In a landmark 6 – 3 decision on February 20, 2026, the U.S. Supreme Court struck down President Trump’s authority to impose broad tariffs under the International Emergency Economic Powers Act (IEEPA). The ruling effectively invalidates the administration’s “Liberation Day” and “reciprocal” tariffs, which had been a cornerstone of its trade agenda.
Below is summary of the key findings and industry impacts based on the ruling.
The Decision: Why the Court Ruled Against the Tariffs
The majority opinion, authored by Chief Justice John Roberts, focused on the constitutional separation of powers and the specific wording of the 1977 law:
- Tariffs are Taxes, Not Regulations: The Court held that IEEPA’s grant of authority to “regulate importation” does not include the power to levy tariffs. Under Article I of the Constitution, the power to tax (including duties and imposts) is reserved strictly for Congress.
- Silence is Not Authorization: The justices noted that while other trade laws (like Section 232) explicitly mention “duties” or “tariffs,” IEEPA does not. The Court applied the “Major Questions Doctrine,” asserting that such a massive expansion of executive power would require clear, explicit authorization from Congress.
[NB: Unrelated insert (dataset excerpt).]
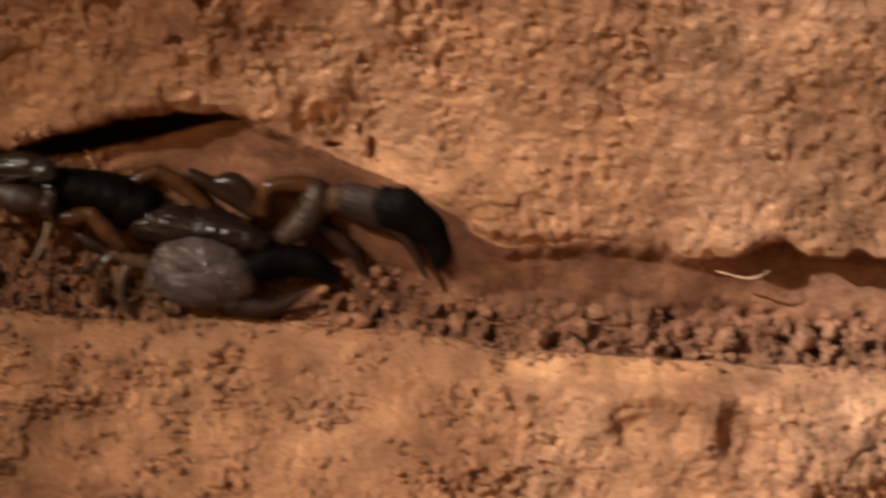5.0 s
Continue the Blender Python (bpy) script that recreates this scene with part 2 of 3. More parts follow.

- The 50-Year Precedent: The ruling emphasized that no president in nearly half a century had attempted to use IEEPA to impose tariffs, reinforcing that the law was intended for asset freezes and embargoes, not revenue generation.
Immediate Impact on Food and Agriculture
The FoodNavigator-USA report highlights several critical implications for the food, beverage, and agribusiness sectors:
- Supply Chain Relief: The invalidation of IEEPA tariffs provides immediate cost relief for food manufacturers who rely on imported ingredients, packaging materials, and equipment. This includes relief from tariffs on imports from major partners like Canada, Mexico, and China.
- The Refund “Mess”: While the tariffs were ruled illegal, the Court did not immediately order refunds. Instead, the case returns to the Court of International Trade to determine how – and if – the estimated $160 billion+ in collected duties will be returned to importers. For food companies with thin margins, these potential refunds represent significant capital.
- Agriculture Sector Uncertainty: While the ruling removes the IEEPA duties, the agricultural sector remains on edge. Foreign trading partners had previously retaliated against U.S. farm exports in response to these tariffs; it remains unclear how quickly those retaliatory measures will be lifted.
The Administration’s “Plan B”
The relief for the food industry may be short-lived. Following the ruling, the Trump administration took immediate steps to maintain its trade policy:
- Section 122 Invocation: President Trump issued an executive order to reimpose a 15% global tariff under Section 122 of the Trade Act of 1974.
- Constraints: Unlike IEEPA, Section 122 is more restrictive – tariffs are capped at 15% and can only remain in place for 150 days without further congressional or procedural action.
- Other Tariffs Remain: The ruling does not affect industry-specific tariffs already in place under Section 232 (steel/aluminum) or Section 301, which continue to impact heavy machinery and specific food processing components.
What This Means for Food Businesses
Companies should work with their trade counsel to:
- Audit Past Payments: Quantify all duties paid under IEEPA authority since 2025 to prepare for potential refund claims.
- Monitor CBP Guidance: Watch for updates from U.S. Customs and Border Protection regarding the cessation of IEEPA collections.
- Re-evaluate Pricing: While costs may drop with the removal of IEEPA tariffs, the new 15% global tariff under Section 122 may necessitate continued price adjustments.